The Queen of Sheba and King Solomon are said to have had a son, David Menelik

Although the links have sometimes been tenuous, Ethiopians have maintained ties with the Coptic Church of Egypt for centuries.  Nonetheless, Ethiopian Christianity has remained independent in many ways.  Like the Egyptian Copts, Ethiopians accept a monophysite Christology that was condemned as heretical by the forerunners of the Greek Orthodox and the Roman Catholics in the fifth century.  Ethiopian independence is most clearly manifest in their canon of scripture.  In addition to the traditional books of the Bible, Ethiopian scripture includes the book of Enoch.  Although fragments have been found in Aramaic in the Dead Sea Scrolls, the book of Enoch has been preserved in its entirety only in Ethiopic manuscripts.

The great churches at Lalibela, were built –dating to the twelfth and thirteenth centuries–

Christian influence in Ethiopia manifests itself at all levels of society.  The great churches at Lalibela, for example–dating to the twelfth and thirteenth centuries–represent a unique form of Christian architecture–churches entirely carved from rock.

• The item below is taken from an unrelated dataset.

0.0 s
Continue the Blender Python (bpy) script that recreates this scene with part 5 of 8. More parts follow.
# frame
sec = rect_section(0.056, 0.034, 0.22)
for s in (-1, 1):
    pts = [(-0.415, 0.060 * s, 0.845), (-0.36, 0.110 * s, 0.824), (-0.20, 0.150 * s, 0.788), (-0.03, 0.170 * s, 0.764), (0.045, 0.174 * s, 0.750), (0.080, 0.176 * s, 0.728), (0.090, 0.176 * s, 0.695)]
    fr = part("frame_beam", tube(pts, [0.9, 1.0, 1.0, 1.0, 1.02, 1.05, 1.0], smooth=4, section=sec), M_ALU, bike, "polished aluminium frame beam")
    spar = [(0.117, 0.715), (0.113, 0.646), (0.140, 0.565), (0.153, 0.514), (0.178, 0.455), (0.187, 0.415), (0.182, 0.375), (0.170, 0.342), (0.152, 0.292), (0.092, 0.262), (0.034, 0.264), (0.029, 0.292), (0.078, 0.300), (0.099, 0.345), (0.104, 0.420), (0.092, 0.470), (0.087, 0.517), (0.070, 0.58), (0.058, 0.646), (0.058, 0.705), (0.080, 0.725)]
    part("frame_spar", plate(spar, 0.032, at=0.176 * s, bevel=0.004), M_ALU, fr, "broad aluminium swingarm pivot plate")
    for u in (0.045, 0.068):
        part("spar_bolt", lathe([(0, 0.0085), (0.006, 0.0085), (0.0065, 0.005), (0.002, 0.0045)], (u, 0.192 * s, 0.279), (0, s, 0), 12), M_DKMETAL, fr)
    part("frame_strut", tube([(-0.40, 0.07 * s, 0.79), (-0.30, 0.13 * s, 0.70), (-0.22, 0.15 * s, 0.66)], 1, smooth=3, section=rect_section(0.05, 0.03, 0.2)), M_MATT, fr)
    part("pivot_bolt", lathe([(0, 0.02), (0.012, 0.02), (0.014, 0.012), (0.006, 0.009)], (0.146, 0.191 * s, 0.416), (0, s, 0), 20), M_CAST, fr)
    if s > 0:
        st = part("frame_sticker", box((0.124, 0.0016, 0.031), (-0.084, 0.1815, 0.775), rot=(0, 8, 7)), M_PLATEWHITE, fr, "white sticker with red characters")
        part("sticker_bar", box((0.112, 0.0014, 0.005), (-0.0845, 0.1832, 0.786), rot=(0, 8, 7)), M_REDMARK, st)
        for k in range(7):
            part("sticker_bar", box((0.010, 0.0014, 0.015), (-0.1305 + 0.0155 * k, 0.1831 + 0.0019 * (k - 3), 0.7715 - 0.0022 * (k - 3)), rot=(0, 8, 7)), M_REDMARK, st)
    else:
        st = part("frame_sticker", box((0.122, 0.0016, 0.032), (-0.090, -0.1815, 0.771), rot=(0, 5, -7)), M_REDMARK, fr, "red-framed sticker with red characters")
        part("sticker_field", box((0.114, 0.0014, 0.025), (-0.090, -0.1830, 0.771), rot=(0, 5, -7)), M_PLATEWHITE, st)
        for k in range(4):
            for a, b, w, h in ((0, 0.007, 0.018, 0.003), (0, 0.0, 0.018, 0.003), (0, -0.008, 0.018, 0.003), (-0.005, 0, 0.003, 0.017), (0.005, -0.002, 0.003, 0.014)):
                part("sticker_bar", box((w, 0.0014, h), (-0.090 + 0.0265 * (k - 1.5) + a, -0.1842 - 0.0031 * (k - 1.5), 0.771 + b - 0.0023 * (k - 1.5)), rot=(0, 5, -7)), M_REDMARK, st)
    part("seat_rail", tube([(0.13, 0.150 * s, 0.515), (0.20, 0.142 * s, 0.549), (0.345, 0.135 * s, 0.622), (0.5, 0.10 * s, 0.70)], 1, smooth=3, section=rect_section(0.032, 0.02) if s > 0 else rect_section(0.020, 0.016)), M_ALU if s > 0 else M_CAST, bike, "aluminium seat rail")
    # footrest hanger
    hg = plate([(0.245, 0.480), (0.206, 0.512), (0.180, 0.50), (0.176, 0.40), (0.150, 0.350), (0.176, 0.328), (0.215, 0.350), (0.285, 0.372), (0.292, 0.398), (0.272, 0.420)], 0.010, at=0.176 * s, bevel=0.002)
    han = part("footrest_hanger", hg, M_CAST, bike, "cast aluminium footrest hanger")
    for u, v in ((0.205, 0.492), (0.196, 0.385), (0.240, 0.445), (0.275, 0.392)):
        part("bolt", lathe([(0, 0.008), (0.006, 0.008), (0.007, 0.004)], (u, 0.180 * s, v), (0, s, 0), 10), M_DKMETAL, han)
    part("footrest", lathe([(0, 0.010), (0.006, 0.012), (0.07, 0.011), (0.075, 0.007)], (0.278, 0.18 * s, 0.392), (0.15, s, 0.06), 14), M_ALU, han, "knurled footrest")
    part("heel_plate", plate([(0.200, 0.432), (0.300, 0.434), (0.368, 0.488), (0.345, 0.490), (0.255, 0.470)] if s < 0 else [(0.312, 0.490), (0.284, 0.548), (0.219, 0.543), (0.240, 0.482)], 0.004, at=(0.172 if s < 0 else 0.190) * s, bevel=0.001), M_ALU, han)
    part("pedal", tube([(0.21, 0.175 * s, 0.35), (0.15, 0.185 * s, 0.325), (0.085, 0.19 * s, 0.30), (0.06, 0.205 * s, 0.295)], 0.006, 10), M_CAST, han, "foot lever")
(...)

Christian themes infuse Ethiopian art in the fine metalwork of religious implements as well as in painting and manuscript illumination.  Biblical figures are often depicted as Ethiopians, with black African features and traditional garments, just as medieval and Renaissance Europeans painted Christ and his apostles as northern Europeans dressed in then-contemporary clothing.

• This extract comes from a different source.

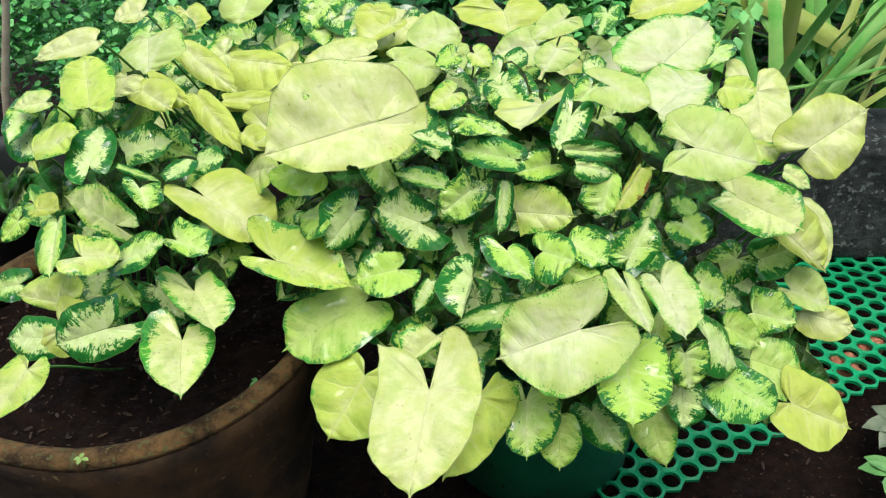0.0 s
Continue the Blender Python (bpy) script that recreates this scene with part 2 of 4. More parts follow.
def lathe(profile, sides, wobble=0.0, ring_only=False):
    """A bmesh turned from (radius, height) pairs, closed on the axis where the radius is nil."""
    bm = bmesh.new()
    rings = []
    for r, z in profile:
        ring = []
        for k in range(sides):
            w = 2 * math.pi * k / sides
            q = 1 + wobble * noise.noise(Vector((2.2 * math.cos(w), 2.2 * math.sin(w), 9 * z)))
            ring.append(bm.verts.new((r * q * math.cos(w), r * q * math.sin(w), z + 0.25 * wobble * r * noise.noise(Vector((5 * math.cos(w), 5 * math.sin(w), 3))))))
        rings.append(ring)
    for a, b in zip(rings, rings[1:]):
        for k in range(sides):
            j = (k + 1) % sides
            bm.faces.new((a[k], a[j], b[j], b[k]))
    if ring_only:
        for k in range(sides):
            j = (k + 1) % sides
            bm.faces.new((rings[-1][k], rings[-1][j], rings[0][j], rings[0][k]))
    else:
        bm.faces.new(rings[0][::-1])
        bm.faces.new(rings[-1])
    return bm


GROUND = 0.03
CLAY = Vector((-0.262, 0.535, GROUND))
POT = Vector((0.098, 0.67, GROUND))


# ---- the ground ----
def build_ground():
    n, verts, faces = 90, [], []
    for i in range(n + 1):
        for j in range(n + 1):
            u, v = 2 * i / n - 1, 2 * j / n - 1
            x, y = 0.1 + 1.3 * u + 600 * u ** 15, 0.8 + 1.3 * v + 600 * v ** 15
            h = 0.012 * noise.noise(Vector((x * 14, y * 14, 0))) + 0.02 * noise.noise(Vector((x * 4, y * 4, 2)))
            verts.append((x, y, GROUND - 0.012 + (h if abs(u) < 0.8 and abs(v) < 0.8 else 0)))
    for i in range(n):
        for j in range(n):
            a = i * (n + 1) + j
            faces.append((a, a + n + 1, a + n + 2, a + 1))
    tagged(mesh_object("ground", verts, faces, soil_mat), "dark damp garden soil with crumbs", "ground", kind="structure")


build_ground()


# unseen wall, added to cut low sky light from the viewer's side
def build_sky_block_wall():
    bm = bmesh.new()
    bmesh.ops.create_cube(bm, size=1.0)
    bmesh.ops.scale(bm, vec=(9.0, 0.2, 2.0), verts=bm.verts)
    bmesh.ops.translate(bm, vec=(0, -1.6, 0.98), verts=bm.verts)
    wall = part("sky_block_wall", bm, wall_mat, None, "added plain dark wall behind the viewer, unseen, blocking sky light", smooth=False)
    tagged(wall, "", "wall", kind="structure")


build_sky_block_wall()


# ---- clay pot and its soil ----
def build_clay_pot():
    pot = tagged(new("clay_pot"), "large weathered brown clay pot standing on soil", "flower pot")
    pot.location = CLAY
    h, r = 0.288, 0.163
    outer = [(0.10, 0), (0.112, 0.004), (0.128, 0.08), (0.143, 0.16), (0.154, 0.22), (r - 0.002, h - 0.03), (r - 0.0006, h - 0.009)]
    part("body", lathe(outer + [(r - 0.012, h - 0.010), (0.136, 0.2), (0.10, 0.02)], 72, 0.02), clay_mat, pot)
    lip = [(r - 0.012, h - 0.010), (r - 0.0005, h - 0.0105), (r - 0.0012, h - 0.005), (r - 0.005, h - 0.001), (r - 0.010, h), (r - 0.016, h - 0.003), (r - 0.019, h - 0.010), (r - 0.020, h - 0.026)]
    part("rim", lathe(lip, 96, 0.02, True), clay_rim_mat, pot, "mossy ochre weathered rim with painted top light")
    soil = tagged(new("pot_soil"), "dark wet potting soil filling the clay pot", "soil", kind="stuff")
    soil.location = CLAY
    bm = bmesh.new()
    rings = []
    for i in range(1, 26):
        rr = 0.139 * i / 25
        rings.append([bm.verts.new((rr * math.cos(2 * math.pi * k / 90), rr * math.sin(2 * math.pi * k / 90),
                      0.262 + 0.007 * noise.noise(Vector((rr * math.cos(2 * math.pi * k / 90) * 60, rr * math.sin(2 * math.pi * k / 90) * 60, 1))) + 0.01 * noise.noise(Vector((rr * math.cos(2 * math.pi * k / 90) * 16, rr * math.sin(2 * math.pi * k / 90) * 16, 4))))) for k in range(90)])
    for a, b in zip(rings, rings[1:]):
        for k in range(90):
            bm.faces.new((a[k], b[k], b[(k + 1) % 90], a[(k + 1) % 90]))
    bm.faces.new(rings[0])
    part("soil_surface", bm, soil_mat, soil)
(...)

Today there are some thirty million Ethiopian Christians throughout the world.  In Jerusalem, Ethiopian monks, priests and pilgrims are a common sight.  Tall and ruggedly handsome in their white pilgrim robes, they can be heard singing psalms in Ethiopic and shouting “hallelujah” in a city where they have maintained a small independent Christian community for over a millennium and a half.